While buyers will benefit from favorable mortgage rates, which remain near historic lows, the heightened competition and scant supply of homes on the market is expected to push prices higher, stretching the limit of what would-be buyers can afford.
That dynamic is why some economists predict U.S. home sales will be down this year after finishing flat in 2019.
“We expect the inventory constraint to remain the main drag on housing activity in 2020,” said George Ratiu, senior economist at Realtor.com. He is forecasting sales of previously owned U.S. homes will drop 1.8 percent this year.
All told, 5.34 million homes were sold last year, matching sales in 2018, according to the National Association of Realtors. High mortgage rates hurt sales in the first half of the year, while lower rates boosted purchases in the second half.

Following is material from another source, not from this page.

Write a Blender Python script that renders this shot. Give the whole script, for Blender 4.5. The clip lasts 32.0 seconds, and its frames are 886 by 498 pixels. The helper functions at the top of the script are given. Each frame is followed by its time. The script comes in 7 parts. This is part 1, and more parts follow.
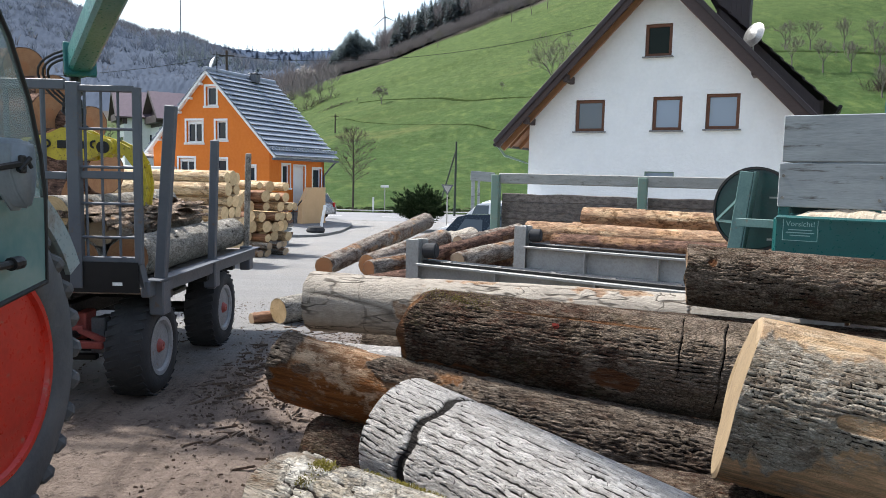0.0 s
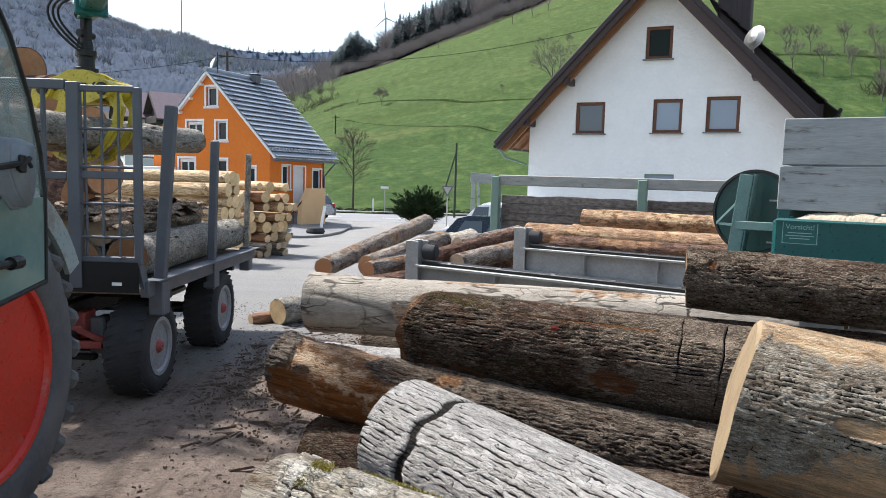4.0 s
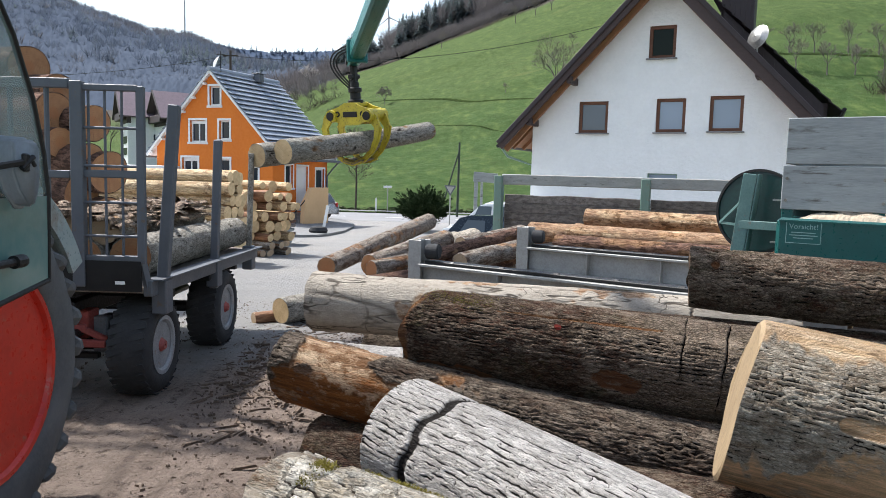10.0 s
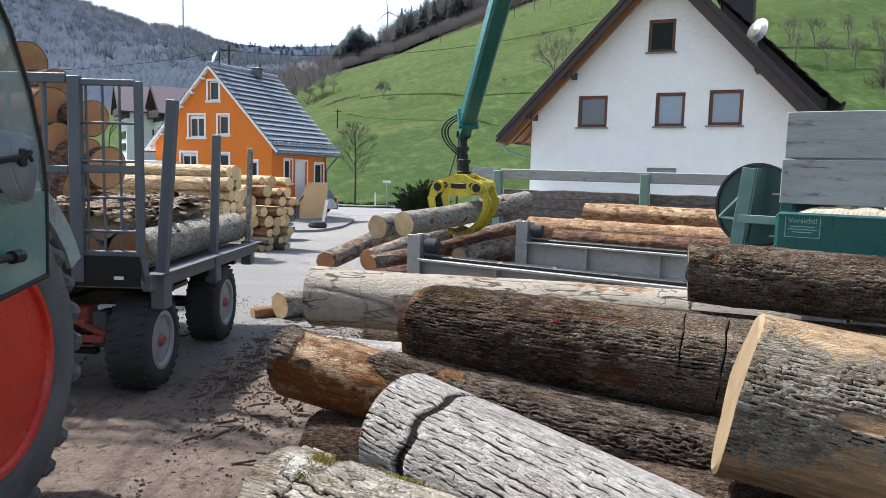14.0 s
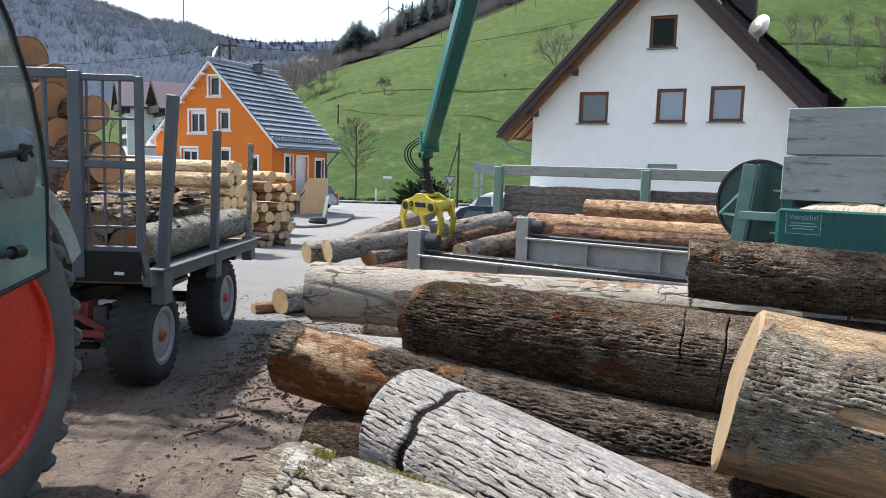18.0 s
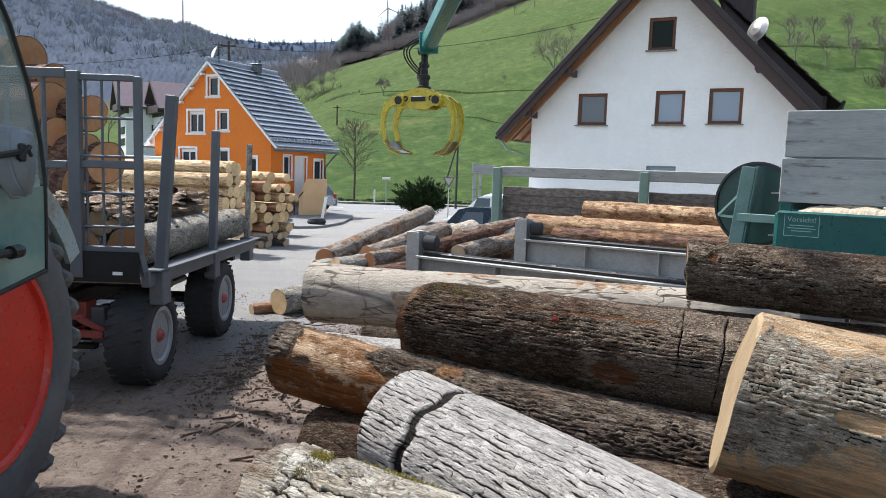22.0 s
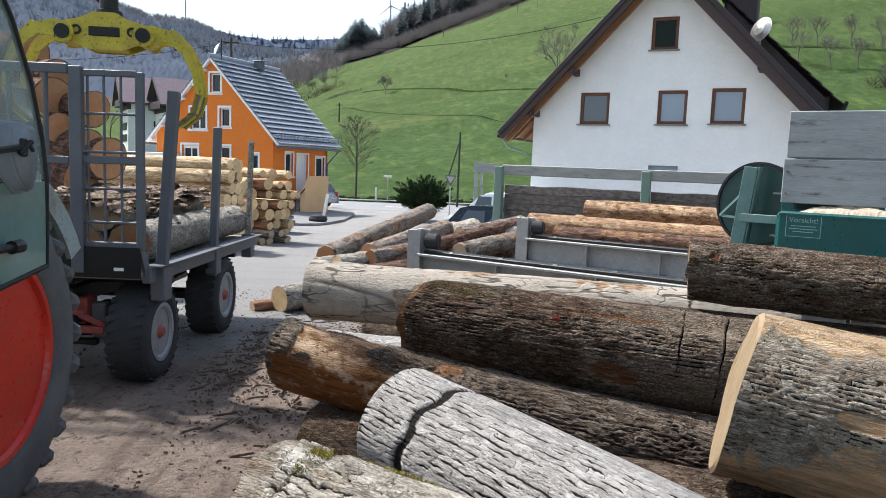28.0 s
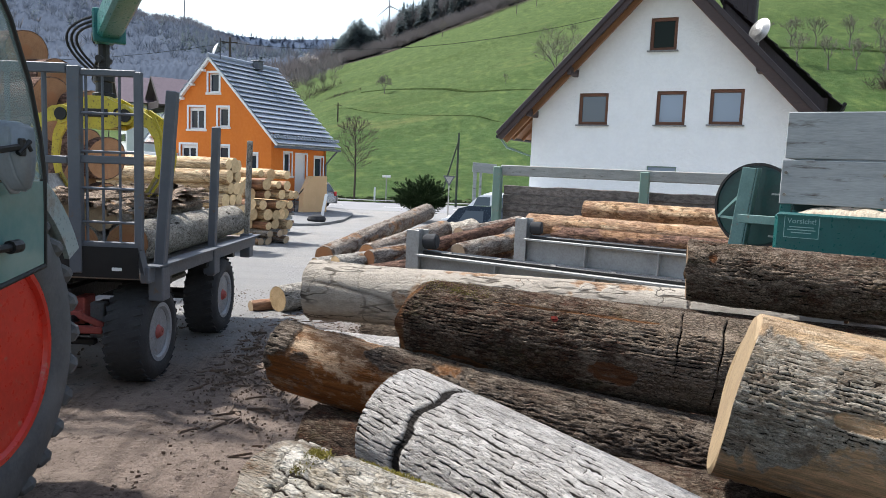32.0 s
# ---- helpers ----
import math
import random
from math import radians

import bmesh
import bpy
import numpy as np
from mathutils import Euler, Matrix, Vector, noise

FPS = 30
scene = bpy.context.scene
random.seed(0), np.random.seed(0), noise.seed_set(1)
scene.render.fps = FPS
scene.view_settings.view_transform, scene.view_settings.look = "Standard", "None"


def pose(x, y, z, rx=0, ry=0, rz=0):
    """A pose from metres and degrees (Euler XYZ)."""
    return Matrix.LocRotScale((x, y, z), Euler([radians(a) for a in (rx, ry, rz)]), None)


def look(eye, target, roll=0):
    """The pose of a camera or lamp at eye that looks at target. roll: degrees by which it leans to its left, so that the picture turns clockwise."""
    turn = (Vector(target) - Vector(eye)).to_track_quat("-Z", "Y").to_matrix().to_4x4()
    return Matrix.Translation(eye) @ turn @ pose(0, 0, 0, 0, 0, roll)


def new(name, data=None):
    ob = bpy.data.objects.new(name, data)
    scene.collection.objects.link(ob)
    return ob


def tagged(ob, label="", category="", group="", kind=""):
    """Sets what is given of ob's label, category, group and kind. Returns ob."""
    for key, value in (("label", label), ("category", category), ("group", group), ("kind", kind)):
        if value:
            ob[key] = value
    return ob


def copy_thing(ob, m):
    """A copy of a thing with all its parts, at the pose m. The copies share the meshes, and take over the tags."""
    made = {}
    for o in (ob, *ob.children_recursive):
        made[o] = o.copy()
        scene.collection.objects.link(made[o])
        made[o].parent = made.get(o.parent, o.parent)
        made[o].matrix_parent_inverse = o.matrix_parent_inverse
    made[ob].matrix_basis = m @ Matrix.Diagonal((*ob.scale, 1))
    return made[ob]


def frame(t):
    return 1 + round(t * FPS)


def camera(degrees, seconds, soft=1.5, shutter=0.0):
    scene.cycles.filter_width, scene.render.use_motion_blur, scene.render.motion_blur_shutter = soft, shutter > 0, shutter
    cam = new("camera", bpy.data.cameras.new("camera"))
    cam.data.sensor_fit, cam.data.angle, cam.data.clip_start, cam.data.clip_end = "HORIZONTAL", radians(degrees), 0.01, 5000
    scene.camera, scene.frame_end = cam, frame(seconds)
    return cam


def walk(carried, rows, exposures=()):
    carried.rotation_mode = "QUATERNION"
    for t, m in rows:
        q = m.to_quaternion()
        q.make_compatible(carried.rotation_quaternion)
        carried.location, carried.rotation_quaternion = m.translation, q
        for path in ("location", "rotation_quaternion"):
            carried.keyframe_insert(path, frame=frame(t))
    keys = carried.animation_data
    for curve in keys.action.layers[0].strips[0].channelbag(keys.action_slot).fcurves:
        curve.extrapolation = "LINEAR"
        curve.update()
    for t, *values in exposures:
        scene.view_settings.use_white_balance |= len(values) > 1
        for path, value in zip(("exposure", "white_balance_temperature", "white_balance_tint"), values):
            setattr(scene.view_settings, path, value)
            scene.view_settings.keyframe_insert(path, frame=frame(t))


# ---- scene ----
cam = camera(62.0, 32.0, 0.5)
PATH = [
    (0, (0.0, 0.0, 1.9), (0.0, 1.99, 1.7), 1.3),
    (0.5, (0.0, 0.0, 1.899), (0.0, 1.99, 1.699), 1.3),
    (1, (0.0, 0.002, 1.899), (0.0, 1.992, 1.699), 1.3),
    (1.5, (0.0, -0.001, 1.901), (0.001, 1.989, 1.702), 1.3),
    (2, (-0.001, 0.001, 1.899), (0.0, 1.991, 1.701), 1.4),
    (2.5, (0.001, 0.001, 1.899), (0.002, 1.991, 1.701), 1.4),
    (3, (0.001, -0.002, 1.9), (0.002, 1.989, 1.703), 1.4),
    (3.5, (0.001, -0.001, 1.9), (0.001, 1.989, 1.704), 1.5),
    (5.5, (0.0, 0.001, 1.9), (0.001, 1.991, 1.704), 1.6),
    (6, (0.001, 0.003, 1.898), (0.0, 1.993, 1.702), 1.5),
    (6.5, (0.0, 0.001, 1.899), (-0.001, 1.992, 1.704), 1.5),
    (7, (0.0, 0.004, 1.899), (-0.001, 1.994, 1.703), 1.5),
    (7.5, (0.0, 0.003, 1.899), (-0.003, 1.993, 1.703), 1.5),
    (8, (0.0, 0.002, 1.898), (-0.004, 1.993, 1.702), 1.6),
    (8.5, (0.001, 0.003, 1.899), (-0.004, 1.993, 1.702), 1.6),
    (9, (0.0, 0.002, 1.899), (-0.005, 1.992, 1.703), 1.7),
    (9.5, (-0.003, 0.002, 1.899), (-0.008, 1.992, 1.702), 1.7),
    (10, (0.001, 0.002, 1.899), (-0.006, 1.992, 1.701), 1.6),
    (10.5, (-0.001, 0.002, 1.899), (-0.006, 1.992, 1.699), 1.6),
    (11, (0.0, 0.003, 1.899), (-0.006, 1.993, 1.698), 1.5),
    (11.5, (0.001, 0.004, 1.898), (-0.005, 1.994, 1.697), 1.5),
    (12, (0.001, 0.0, 1.899), (-0.004, 1.989, 1.696), 1.5),
    (12.5, (0.003, 0.001, 1.898), (-0.003, 1.99, 1.692), 1.4),
    (13, (0.003, 0.001, 1.898), (-0.004, 1.99, 1.69), 1.4),
    (13.5, (0.004, 0.005, 1.897), (-0.002, 1.994, 1.686), 1.4),
    (14, (0.005, 0.005, 1.897), (0.0, 1.994, 1.685), 1.5),
    (14.5, (0.004, 0.004, 1.896), (-0.001, 1.992, 1.683), 1.6),
    (16.5, (0.003, 0.004, 1.896), (0.0, 1.992, 1.677), 1.6),
    (17, (0.005, 0.002, 1.897), (0.0, 1.99, 1.677), 1.5),
    (17.5, (0.005, 0.007, 1.896), (0.0, 1.995, 1.674), 1.6),
    (18, (0.005, 0.007, 1.897), (-0.001, 1.994, 1.674), 1.6),
    (18.5, (0.005, 0.007, 1.898), (0.0, 1.995, 1.675), 1.6),
    (19, (0.004, 0.008, 1.897), (0.0, 1.996, 1.674), 1.6),
    (19.5, (0.004, 0.008, 1.896), (0.0, 1.995, 1.674), 1.6),
    (20, (0.003, 0.007, 1.897), (-0.001, 1.995, 1.674), 1.6),
    (20.5, (0.006, 0.007, 1.897), (0.002, 1.994, 1.674), 1.6),
    (21, (0.003, 0.006, 1.898), (0.001, 1.994, 1.676), 1.8),
    (21.5, (0.003, 0.007, 1.897), (0.002, 1.995, 1.676), 1.9),
    (22, (0.004, 0.006, 1.898), (0.002, 1.994, 1.678), 1.8),
    (22.5, (0.003, 0.006, 1.897), (0.001, 1.994, 1.677), 1.9),
    (23, (0.003, 0.008, 1.897), (0.0, 1.995, 1.676), 1.9),
    (23.5, (0.003, 0.006, 1.896), (0.0, 1.994, 1.676), 2.0),
    (24, (0.002, 0.006, 1.897), (-0.001, 1.994, 1.677), 2.0),
    (24.5, (0.003, 0.006, 1.899), (-0.001, 1.993, 1.68), 2.1),
    (25, (0.004, 0.007, 1.896), (0.0, 1.995, 1.677), 2.0),
    (25.5, (0.003, 0.006, 1.898), (-0.001, 1.994, 1.678), 2.1),
    (27.5, (0.005, 0.008, 1.896), (0.0, 1.996, 1.673), 2.1),
    (28, (0.004, 0.009, 1.897), (-0.001, 1.997, 1.672), 2.2),
    (28.5, (0.005, 0.011, 1.897), (0.0, 1.998, 1.671), 2.2),
    (29, (0.005, 0.008, 1.895), (0.0, 1.996, 1.669), 2.2),
    (29.5, (0.004, 0.01, 1.894), (0.0, 1.997, 1.667), 2.3),
    (30, (0.003, 0.008, 1.896), (0.0, 1.995, 1.666), 2.3),
    (30.5, (0.005, 0.01, 1.897), (0.001, 1.997, 1.669), 2.3),
    (31, (0.005, 0.009, 1.896), (0.002, 1.996, 1.669), 2.3),
    (31.5, (0.002, 0.007, 1.9), (0.001, 1.995, 1.674), 2.3),
    (32, (0.004, 0.009, 1.898), (0.003, 1.996, 1.674), 2.3),
]
walk(cam, [(t, look(eye, target, roll)) for t, eye, target, roll in PATH])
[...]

Mortgage rates have continued to decline this year. The benchmark 30-year, fixed-rate home loan marked its lowest point in three years earlier this month, declining to an average of 3.45 percent. The key rate stood at 4.41 percent a year ago.
The lower borrowing costs should entice would-be buyers this spring, but finding a home they can afford will be no small feat.
Home values have increased at more than double the pace of wage growth, making it harder for buyers to save enough money for a down payment. The median U.S. home sale price jumped 7.8 percent on an annual basis to $274,500 in December.
Would-be buyers who overcome the down payment hurdle will likely have to contend with a thin inventory of homes for sale that gives sellers more leverage to demand higher prices.
Home sales listings stood at just 1.4 million properties in December, leaving just three months’ supply of single-family houses for sale, the lowest level since the NAR began tracking the number in 1982.
Data from other housing market trackers echo the decline in homes for sale. Zillow’s tally of home listings in December was at the lowest level the company has ever recorded. Realtor.com’s snapshot of housing inventory in January shows the number of homes for sale fell 13.6 percent last month from a year earlier to its lowest level since the real estate market tracker began gathering the data in 2012.
The impact of fewer homes on the market is being felt more in large markets, such as San Jose, California, and its surrounding areas. The supply of homes for sale there sank more than 37 percent in January from a year earlier, the biggest drop among the 50 largest U.S. metropolitan areas, according to Realtor.com.
In a report last month, economists at mortgage buyer Fannie Mae said they expected sales of previously occupied U.S. homes to level off in coming months, limited by the low inventory of properties on the market.